PARIS.- Elegance and seduction, excellence and artistic sense make the spirit of Condé Nast. For a century, the publishing conglomerate - editor of magazines Vogue, Vanity Fair, Glamour or W - plays a role determining in the field of the fashion photography.
The exhibition Papier glacé, un siècle de photographie de mode chez Condé Nast ("Coming into Fashion, a Century of Photography at Condé Nast" ) draws on the archives of Condé Nast New York, Paris, Milan and London, bringing together some 150 mostly original prints from leading fashion photographers from 1918 through to the present day.
The Editors in chief and Artistic Directors of Vogue, Glamour and, more recently, W, have always had a nose for immense talents, playing a decisive role in renewing fashion photography. The very first photographer employed by the group was Baron Adolf de Meyer, to be followed by Edward Steichen, George Hoyningen-Huene, Horst P. Horst, Cecil Beaton, Erwin Blumenfeld and Irving Penn. Then, from the 1950s onwards, Guy Bourdin, William Klein, David Bailey, Helmut Newton, Bruce Weber, Peter Lindbergh, Steven Meisel, Inez van Lamsweerde & Vinoodh Matadin, Miles Aldridge...
The exhibition is an opportunity to rediscover the work of some ninety photographers at the dawn of their careers. Organised by theme, it highlights the ties between these photographers who, from one glossy page to the next, have shaped the identity and history of Vogue. The dialogue flows in the most natural of fashions between the elegant interiors of Baron de Meyer and Henry Clarke, the narrative staging of Cecil Beaton and Deborah Turbeville, the snaps of Norman Parkinson and William Klein, the visual experiments of Erwin Blumenfeld and Paolo Roversi, the surrealist games of Man Ray, John Rawlings and Guy Bourdin, the glorified bodies of Horst P. Horst , Herb Ritts and Albert Watson, and the portraits of models by Irving Penn, Peter Lindbergh and Corinne Day.

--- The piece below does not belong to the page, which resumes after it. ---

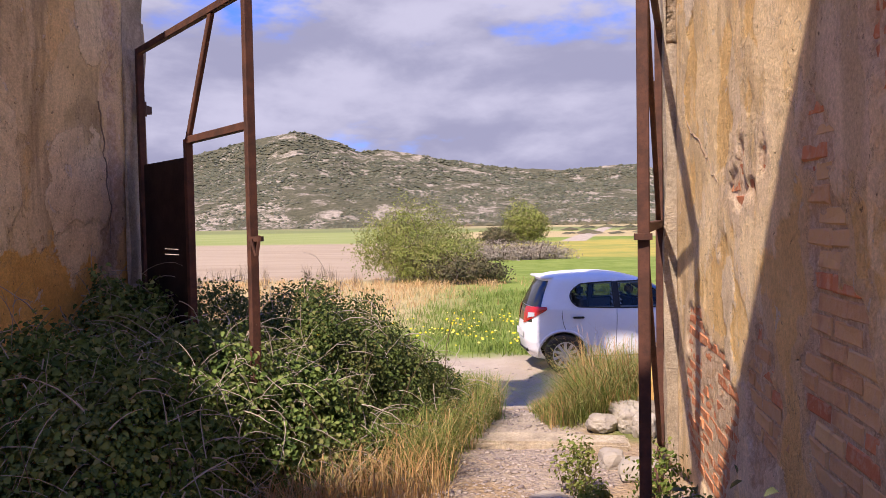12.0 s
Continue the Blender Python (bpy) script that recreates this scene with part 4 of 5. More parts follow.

The photographs are accompanied by some fifteen haute couture items from the collections of the Palais Galliera. There are also two reading rooms with fifty or so magazines in display cases and a number of screens where you can leaf through some outstanding features from the publications of the Condé Nast group. And last but not least, contemporary films projected on a large screen outline the possible future of fashion photography.
After Berlin, Milan and Edinburgh, the journey continues to Zurich, West Palm Beach, Fort Worth and Tokyo.